** DATA EXTRACT **
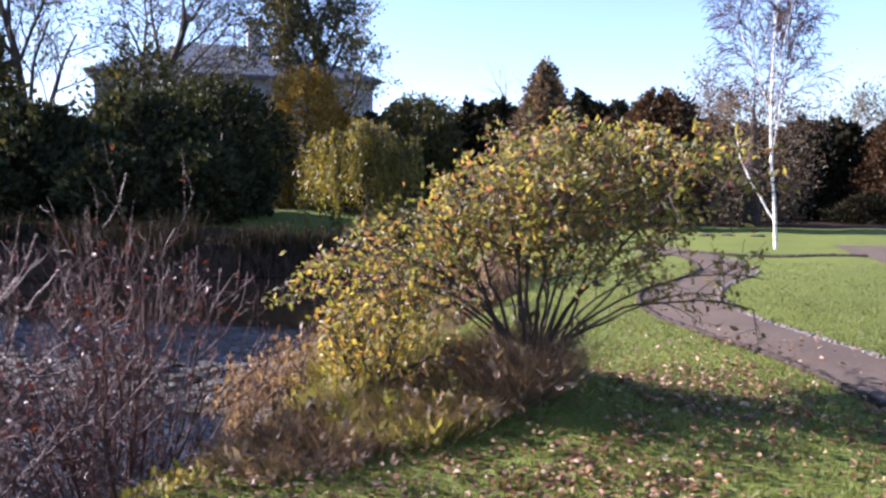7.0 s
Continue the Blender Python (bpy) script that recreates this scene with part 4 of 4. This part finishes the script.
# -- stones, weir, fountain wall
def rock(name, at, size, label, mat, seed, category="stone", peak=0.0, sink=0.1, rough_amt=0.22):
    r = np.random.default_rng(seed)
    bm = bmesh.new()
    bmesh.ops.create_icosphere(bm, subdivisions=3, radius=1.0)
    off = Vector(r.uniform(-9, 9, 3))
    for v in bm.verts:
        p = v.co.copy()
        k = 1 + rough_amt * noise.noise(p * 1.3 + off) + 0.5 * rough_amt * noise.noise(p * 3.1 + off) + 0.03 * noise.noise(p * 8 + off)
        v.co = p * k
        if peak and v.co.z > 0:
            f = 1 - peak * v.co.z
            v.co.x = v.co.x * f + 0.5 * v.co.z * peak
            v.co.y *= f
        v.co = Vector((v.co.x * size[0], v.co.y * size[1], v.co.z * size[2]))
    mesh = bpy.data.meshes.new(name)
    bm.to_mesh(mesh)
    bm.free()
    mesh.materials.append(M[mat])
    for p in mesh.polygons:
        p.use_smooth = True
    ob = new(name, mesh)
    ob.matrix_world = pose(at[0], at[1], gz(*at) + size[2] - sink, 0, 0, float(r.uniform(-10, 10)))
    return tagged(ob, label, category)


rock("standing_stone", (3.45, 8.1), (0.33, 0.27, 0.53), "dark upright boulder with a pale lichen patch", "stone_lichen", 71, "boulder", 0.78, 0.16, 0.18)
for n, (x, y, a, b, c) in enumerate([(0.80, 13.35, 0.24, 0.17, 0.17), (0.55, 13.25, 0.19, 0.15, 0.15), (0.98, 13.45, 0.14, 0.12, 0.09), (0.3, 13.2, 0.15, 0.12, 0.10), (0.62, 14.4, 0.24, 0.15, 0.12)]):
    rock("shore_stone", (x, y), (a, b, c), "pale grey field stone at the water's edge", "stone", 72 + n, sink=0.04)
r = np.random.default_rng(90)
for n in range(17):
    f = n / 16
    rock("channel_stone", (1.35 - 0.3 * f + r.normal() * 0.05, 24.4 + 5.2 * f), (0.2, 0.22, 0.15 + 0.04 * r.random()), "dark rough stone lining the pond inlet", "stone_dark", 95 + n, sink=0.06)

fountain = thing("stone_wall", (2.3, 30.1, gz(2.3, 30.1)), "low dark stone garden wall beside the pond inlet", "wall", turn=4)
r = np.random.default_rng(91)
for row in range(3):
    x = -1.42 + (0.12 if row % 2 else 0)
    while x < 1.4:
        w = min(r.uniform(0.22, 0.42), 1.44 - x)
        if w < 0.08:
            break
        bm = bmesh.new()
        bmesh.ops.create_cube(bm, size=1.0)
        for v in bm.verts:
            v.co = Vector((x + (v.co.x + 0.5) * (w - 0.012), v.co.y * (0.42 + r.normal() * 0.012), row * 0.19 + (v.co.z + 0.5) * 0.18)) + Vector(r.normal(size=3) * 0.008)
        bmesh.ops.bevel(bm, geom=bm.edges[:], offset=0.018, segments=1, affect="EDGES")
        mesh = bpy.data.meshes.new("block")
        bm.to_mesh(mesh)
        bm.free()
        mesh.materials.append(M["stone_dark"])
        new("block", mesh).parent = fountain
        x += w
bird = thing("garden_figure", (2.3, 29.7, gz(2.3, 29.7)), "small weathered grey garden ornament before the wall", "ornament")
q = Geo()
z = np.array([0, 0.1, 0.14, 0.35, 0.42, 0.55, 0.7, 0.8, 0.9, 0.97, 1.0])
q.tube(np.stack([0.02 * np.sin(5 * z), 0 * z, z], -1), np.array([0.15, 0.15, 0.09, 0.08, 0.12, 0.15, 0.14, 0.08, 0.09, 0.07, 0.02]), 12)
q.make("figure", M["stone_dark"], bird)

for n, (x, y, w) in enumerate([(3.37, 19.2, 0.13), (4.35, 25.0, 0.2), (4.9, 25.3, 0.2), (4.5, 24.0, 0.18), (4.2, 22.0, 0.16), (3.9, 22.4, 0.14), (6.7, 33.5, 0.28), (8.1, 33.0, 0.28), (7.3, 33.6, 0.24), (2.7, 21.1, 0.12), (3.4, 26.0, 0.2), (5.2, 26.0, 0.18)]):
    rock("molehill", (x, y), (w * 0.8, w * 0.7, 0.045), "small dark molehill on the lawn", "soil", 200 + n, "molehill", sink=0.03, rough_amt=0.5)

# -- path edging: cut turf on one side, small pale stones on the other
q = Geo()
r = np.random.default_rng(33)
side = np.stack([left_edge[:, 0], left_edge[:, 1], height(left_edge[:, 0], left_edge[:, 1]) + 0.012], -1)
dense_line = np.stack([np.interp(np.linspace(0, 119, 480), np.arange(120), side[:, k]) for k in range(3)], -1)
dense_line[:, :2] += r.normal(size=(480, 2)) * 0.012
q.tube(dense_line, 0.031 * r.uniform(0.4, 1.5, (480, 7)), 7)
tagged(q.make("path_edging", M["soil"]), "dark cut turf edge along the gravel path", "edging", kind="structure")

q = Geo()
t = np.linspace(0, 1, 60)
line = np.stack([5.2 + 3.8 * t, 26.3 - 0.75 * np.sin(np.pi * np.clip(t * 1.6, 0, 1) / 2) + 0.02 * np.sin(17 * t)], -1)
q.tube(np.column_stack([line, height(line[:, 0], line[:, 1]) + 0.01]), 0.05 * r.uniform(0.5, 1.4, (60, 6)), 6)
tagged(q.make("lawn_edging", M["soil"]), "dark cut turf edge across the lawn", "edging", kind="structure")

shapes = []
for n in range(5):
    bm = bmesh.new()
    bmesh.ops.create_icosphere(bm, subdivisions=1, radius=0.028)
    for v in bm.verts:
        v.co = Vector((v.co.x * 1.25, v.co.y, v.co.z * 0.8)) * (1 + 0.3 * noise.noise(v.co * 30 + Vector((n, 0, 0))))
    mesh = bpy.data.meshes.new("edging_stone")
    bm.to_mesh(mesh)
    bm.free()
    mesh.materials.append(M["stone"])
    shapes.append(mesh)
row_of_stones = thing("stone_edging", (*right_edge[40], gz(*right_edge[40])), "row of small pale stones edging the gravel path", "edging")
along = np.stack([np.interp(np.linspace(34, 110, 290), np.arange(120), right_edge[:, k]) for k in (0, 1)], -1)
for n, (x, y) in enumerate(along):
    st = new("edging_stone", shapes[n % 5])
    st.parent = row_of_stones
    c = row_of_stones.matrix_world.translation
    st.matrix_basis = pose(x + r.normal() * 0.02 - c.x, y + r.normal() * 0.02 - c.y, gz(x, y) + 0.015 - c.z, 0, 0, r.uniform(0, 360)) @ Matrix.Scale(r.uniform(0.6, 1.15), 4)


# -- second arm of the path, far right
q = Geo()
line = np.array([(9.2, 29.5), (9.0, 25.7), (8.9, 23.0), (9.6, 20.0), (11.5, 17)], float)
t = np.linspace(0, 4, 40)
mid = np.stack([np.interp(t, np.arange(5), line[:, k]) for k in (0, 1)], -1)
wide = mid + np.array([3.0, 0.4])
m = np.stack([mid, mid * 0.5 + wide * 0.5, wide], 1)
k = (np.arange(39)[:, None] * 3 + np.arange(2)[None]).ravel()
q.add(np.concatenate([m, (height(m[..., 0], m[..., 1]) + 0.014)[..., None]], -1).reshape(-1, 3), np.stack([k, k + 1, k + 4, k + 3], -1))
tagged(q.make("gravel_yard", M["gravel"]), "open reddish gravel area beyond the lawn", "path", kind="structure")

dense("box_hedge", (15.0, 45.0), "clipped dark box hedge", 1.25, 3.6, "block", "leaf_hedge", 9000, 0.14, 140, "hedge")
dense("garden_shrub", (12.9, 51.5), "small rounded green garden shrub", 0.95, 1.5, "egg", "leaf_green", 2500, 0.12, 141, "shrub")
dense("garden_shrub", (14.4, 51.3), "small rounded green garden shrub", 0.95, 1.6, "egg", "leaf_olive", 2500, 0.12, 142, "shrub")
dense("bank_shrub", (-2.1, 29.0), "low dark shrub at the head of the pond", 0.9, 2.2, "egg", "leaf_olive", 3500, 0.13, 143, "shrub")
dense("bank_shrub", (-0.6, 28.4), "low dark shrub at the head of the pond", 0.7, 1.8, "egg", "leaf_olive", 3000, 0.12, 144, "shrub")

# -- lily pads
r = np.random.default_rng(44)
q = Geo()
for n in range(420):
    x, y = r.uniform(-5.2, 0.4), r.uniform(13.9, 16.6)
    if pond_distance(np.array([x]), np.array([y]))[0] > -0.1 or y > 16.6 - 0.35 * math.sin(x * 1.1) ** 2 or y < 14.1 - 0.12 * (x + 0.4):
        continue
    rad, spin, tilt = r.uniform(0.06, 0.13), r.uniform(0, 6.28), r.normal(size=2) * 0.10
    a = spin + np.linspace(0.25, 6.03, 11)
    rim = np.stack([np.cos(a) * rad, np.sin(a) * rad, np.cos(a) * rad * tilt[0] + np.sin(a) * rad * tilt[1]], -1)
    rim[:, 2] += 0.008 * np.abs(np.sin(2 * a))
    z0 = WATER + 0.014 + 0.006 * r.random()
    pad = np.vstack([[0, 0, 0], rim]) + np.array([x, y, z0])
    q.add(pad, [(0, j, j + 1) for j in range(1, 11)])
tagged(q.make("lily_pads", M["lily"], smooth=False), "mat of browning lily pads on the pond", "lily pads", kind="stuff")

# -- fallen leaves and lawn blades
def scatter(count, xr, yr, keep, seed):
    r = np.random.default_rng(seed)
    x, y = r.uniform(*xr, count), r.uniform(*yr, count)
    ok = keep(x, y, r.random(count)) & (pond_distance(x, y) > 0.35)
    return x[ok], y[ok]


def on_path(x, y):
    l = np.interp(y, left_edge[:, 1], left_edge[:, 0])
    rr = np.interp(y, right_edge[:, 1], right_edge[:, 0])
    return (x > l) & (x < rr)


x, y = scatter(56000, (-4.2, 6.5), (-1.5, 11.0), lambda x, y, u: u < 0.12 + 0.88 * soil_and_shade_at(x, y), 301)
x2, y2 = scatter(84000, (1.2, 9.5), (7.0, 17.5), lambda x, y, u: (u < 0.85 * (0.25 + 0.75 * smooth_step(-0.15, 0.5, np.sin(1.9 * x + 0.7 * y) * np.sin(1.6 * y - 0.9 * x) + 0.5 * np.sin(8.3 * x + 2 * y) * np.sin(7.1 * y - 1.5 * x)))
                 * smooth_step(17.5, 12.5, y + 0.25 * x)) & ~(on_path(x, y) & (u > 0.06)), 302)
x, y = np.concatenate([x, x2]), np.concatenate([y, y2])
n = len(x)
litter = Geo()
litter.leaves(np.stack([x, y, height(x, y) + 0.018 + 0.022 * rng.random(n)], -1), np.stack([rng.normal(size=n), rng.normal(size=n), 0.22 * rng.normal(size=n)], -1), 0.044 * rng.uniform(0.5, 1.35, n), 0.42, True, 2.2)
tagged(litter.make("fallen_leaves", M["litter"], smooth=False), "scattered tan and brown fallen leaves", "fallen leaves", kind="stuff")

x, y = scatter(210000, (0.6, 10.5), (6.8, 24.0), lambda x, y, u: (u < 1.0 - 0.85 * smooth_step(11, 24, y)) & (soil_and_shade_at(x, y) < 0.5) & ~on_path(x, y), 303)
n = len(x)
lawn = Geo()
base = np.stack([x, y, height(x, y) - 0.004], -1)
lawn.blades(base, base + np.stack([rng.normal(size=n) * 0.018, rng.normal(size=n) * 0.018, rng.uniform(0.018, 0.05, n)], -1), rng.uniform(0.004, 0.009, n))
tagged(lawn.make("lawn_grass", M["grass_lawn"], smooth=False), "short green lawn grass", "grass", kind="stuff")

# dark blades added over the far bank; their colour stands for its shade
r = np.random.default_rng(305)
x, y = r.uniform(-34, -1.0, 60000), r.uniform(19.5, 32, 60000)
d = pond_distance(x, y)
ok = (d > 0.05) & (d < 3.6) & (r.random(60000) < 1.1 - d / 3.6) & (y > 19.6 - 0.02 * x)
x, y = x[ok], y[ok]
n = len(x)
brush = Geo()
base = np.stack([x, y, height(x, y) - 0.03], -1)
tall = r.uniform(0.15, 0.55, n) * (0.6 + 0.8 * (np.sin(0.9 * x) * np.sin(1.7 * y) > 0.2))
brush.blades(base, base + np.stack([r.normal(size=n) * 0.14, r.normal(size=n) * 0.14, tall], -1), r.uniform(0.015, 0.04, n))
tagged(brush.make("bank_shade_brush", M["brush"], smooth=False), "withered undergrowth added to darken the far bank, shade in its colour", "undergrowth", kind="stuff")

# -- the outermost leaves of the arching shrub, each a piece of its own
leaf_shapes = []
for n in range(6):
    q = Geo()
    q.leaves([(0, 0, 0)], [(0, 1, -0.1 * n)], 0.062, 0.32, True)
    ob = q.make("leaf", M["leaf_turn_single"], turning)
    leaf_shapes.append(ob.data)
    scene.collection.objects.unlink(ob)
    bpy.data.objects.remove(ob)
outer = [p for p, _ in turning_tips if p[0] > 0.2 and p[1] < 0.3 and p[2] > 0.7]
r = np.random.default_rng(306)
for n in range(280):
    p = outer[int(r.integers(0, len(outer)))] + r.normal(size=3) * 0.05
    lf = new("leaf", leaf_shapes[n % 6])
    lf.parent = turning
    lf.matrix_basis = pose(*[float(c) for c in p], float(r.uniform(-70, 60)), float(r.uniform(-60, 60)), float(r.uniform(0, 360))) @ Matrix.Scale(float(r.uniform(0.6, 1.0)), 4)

** JOB **
Exactly as written, please give again the lines from the beginning of the listing through the line containing "return tagged(ob, label, category)", inclusive, without any pictures.

** THE SOLUTION **
7.0 s
Continue the Blender Python (bpy) script that recreates this scene with part 4 of 4. This part finishes the script.
# -- stones, weir, fountain wall
def rock(name, at, size, label, mat, seed, category="stone", peak=0.0, sink=0.1, rough_amt=0.22):
    r = np.random.default_rng(seed)
    bm = bmesh.new()
    bmesh.ops.create_icosphere(bm, subdivisions=3, radius=1.0)
    off = Vector(r.uniform(-9, 9, 3))
    for v in bm.verts:
        p = v.co.copy()
        k = 1 + rough_amt * noise.noise(p * 1.3 + off) + 0.5 * rough_amt * noise.noise(p * 3.1 + off) + 0.03 * noise.noise(p * 8 + off)
        v.co = p * k
        if peak and v.co.z > 0:
            f = 1 - peak * v.co.z
            v.co.x = v.co.x * f + 0.5 * v.co.z * peak
            v.co.y *= f
        v.co = Vector((v.co.x * size[0], v.co.y * size[1], v.co.z * size[2]))
    mesh = bpy.data.meshes.new(name)
    bm.to_mesh(mesh)
    bm.free()
    mesh.materials.append(M[mat])
    for p in mesh.polygons:
        p.use_smooth = True
    ob = new(name, mesh)
    ob.matrix_world = pose(at[0], at[1], gz(*at) + size[2] - sink, 0, 0, float(r.uniform(-10, 10)))
    return tagged(ob, label, category)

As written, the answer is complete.